Project Status and Next Steps
Completed Implementation
- 16-bit control word architecture validated through systematic analysis
- Four-instruction basic set implemented with complete microcode timing
- 16-state ring counter constructed and logic analyzer validated
- Comprehensive test program developed for instruction sequence verification
- Decoder bank organization optimized for functional coordination
Next Development Phase
With the control word matrix architecture validated and the 16-state ring counter operational, the project advances to complete CPU integration:
- Control word ROM programming with the complete microcode matrix
- Instruction register integration with the validated timing states
- Full datapath construction connecting registers, ALU, and memory systems
- System-level testing with the comprehensive instruction set
Engineering Methodology
This phase demonstrated the value of systematic architecture study before implementation.

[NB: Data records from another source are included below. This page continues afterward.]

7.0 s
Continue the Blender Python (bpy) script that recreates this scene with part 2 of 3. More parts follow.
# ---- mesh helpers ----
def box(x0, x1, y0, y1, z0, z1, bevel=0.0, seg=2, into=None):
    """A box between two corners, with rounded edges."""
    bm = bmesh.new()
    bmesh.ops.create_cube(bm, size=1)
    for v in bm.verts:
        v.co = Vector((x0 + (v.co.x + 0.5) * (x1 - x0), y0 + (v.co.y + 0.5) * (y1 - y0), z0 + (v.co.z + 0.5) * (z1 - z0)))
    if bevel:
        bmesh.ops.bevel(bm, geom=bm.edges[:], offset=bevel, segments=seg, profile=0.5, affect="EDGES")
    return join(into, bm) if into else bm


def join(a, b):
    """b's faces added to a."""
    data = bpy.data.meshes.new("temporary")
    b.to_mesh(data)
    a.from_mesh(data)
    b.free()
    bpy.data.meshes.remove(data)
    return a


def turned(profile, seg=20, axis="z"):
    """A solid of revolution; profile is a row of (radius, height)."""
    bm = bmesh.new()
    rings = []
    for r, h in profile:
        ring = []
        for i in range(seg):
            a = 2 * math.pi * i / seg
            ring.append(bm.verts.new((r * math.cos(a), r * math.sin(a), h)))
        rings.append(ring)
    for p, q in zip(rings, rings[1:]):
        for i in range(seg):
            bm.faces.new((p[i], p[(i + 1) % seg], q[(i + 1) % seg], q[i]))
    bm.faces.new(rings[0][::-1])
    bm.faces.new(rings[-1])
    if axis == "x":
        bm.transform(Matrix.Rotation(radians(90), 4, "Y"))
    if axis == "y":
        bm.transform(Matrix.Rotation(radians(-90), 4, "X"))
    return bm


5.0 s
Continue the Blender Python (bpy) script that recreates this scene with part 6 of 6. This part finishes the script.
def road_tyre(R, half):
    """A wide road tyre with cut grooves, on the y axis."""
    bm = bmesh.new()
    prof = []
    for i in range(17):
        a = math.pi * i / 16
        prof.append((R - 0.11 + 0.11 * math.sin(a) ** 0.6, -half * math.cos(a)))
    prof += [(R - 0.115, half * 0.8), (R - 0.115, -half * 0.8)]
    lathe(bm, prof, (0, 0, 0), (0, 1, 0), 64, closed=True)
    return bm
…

The methodical approach of:
- Literature review of established computer architecture principles
- Systematic analysis of instruction set requirements
- Theoretical validation before hardware construction
- Comprehensive testing through representative programs
This methodology produced a robust control word architecture that can accommodate instruction set expansion while maintaining timing predictability and decoder organization.
The discrete logic computer has evolved from timing foundation to computational capability through systematic application of computer architecture principles to TTL implementation.